- Given data:
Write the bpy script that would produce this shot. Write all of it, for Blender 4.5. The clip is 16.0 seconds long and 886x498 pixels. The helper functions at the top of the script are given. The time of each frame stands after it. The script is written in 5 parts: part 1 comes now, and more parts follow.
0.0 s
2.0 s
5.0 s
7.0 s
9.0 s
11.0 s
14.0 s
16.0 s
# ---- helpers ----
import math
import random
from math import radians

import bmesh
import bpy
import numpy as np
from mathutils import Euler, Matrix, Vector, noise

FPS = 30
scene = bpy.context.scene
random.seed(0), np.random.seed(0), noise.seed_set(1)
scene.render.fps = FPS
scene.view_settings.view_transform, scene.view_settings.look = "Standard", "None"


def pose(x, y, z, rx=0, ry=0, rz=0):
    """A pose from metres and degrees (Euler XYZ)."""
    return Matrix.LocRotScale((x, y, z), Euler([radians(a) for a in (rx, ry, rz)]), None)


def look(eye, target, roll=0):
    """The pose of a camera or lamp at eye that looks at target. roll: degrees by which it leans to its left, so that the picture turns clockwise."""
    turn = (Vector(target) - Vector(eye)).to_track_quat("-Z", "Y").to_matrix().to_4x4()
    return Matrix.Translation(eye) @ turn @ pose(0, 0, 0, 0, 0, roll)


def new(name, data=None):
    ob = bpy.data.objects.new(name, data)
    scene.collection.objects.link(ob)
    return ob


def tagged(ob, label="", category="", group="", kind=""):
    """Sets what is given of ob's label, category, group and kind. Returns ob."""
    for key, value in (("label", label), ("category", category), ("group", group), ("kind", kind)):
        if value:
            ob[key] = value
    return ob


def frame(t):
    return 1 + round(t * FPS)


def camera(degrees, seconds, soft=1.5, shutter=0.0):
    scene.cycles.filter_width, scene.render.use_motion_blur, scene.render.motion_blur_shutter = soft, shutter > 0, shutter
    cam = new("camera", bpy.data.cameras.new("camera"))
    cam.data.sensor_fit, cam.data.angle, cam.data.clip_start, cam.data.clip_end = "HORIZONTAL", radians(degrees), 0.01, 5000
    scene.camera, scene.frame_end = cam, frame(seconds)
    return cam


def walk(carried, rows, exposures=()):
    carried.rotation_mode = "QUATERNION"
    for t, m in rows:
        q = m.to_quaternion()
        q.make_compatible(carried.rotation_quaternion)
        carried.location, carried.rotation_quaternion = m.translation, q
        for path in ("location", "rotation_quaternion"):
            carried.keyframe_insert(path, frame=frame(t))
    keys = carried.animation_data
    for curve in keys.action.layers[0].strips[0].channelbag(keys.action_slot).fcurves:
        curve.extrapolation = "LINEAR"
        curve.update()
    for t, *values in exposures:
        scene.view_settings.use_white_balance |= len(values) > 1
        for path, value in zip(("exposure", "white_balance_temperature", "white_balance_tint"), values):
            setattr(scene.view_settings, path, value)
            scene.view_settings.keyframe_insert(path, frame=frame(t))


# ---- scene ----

- Given exercise: Every line of the data above should be copied exactly.

- Solution to this task:
Write the bpy script that would produce this shot. Write all of it, for Blender 4.5. The clip is 16.0 seconds long and 886x498 pixels. The helper functions at the top of the script are given. The time of each frame stands after it. The script is written in 5 parts: part 1 comes now, and more parts follow.
0.0 s
2.0 s
5.0 s
7.0 s
9.0 s
11.0 s
14.0 s
16.0 s
# ---- helpers ----
import math
import random
from math import radians

import bmesh
import bpy
import numpy as np
from mathutils import Euler, Matrix, Vector, noise

FPS = 30
scene = bpy.context.scene
random.seed(0), np.random.seed(0), noise.seed_set(1)
scene.render.fps = FPS
scene.view_settings.view_transform, scene.view_settings.look = "Standard", "None"


def pose(x, y, z, rx=0, ry=0, rz=0):
    """A pose from metres and degrees (Euler XYZ)."""
    return Matrix.LocRotScale((x, y, z), Euler([radians(a) for a in (rx, ry, rz)]), None)


def look(eye, target, roll=0):
    """The pose of a camera or lamp at eye that looks at target. roll: degrees by which it leans to its left, so that the picture turns clockwise."""
    turn = (Vector(target) - Vector(eye)).to_track_quat("-Z", "Y").to_matrix().to_4x4()
    return Matrix.Translation(eye) @ turn @ pose(0, 0, 0, 0, 0, roll)


def new(name, data=None):
    ob = bpy.data.objects.new(name, data)
    scene.collection.objects.link(ob)
    return ob


def tagged(ob, label="", category="", group="", kind=""):
    """Sets what is given of ob's label, category, group and kind. Returns ob."""
    for key, value in (("label", label), ("category", category), ("group", group), ("kind", kind)):
        if value:
            ob[key] = value
    return ob


def frame(t):
    return 1 + round(t * FPS)


def camera(degrees, seconds, soft=1.5, shutter=0.0):
    scene.cycles.filter_width, scene.render.use_motion_blur, scene.render.motion_blur_shutter = soft, shutter > 0, shutter
    cam = new("camera", bpy.data.cameras.new("camera"))
    cam.data.sensor_fit, cam.data.angle, cam.data.clip_start, cam.data.clip_end = "HORIZONTAL", radians(degrees), 0.01, 5000
    scene.camera, scene.frame_end = cam, frame(seconds)
    return cam


def walk(carried, rows, exposures=()):
    carried.rotation_mode = "QUATERNION"
    for t, m in rows:
        q = m.to_quaternion()
        q.make_compatible(carried.rotation_quaternion)
        carried.location, carried.rotation_quaternion = m.translation, q
        for path in ("location", "rotation_quaternion"):
            carried.keyframe_insert(path, frame=frame(t))
    keys = carried.animation_data
    for curve in keys.action.layers[0].strips[0].channelbag(keys.action_slot).fcurves:
        curve.extrapolation = "LINEAR"
        curve.update()
    for t, *values in exposures:
        scene.view_settings.use_white_balance |= len(values) > 1
        for path, value in zip(("exposure", "white_balance_temperature", "white_balance_tint"), values):
            setattr(scene.view_settings, path, value)
            scene.view_settings.keyframe_insert(path, frame=frame(t))


# ---- scene ----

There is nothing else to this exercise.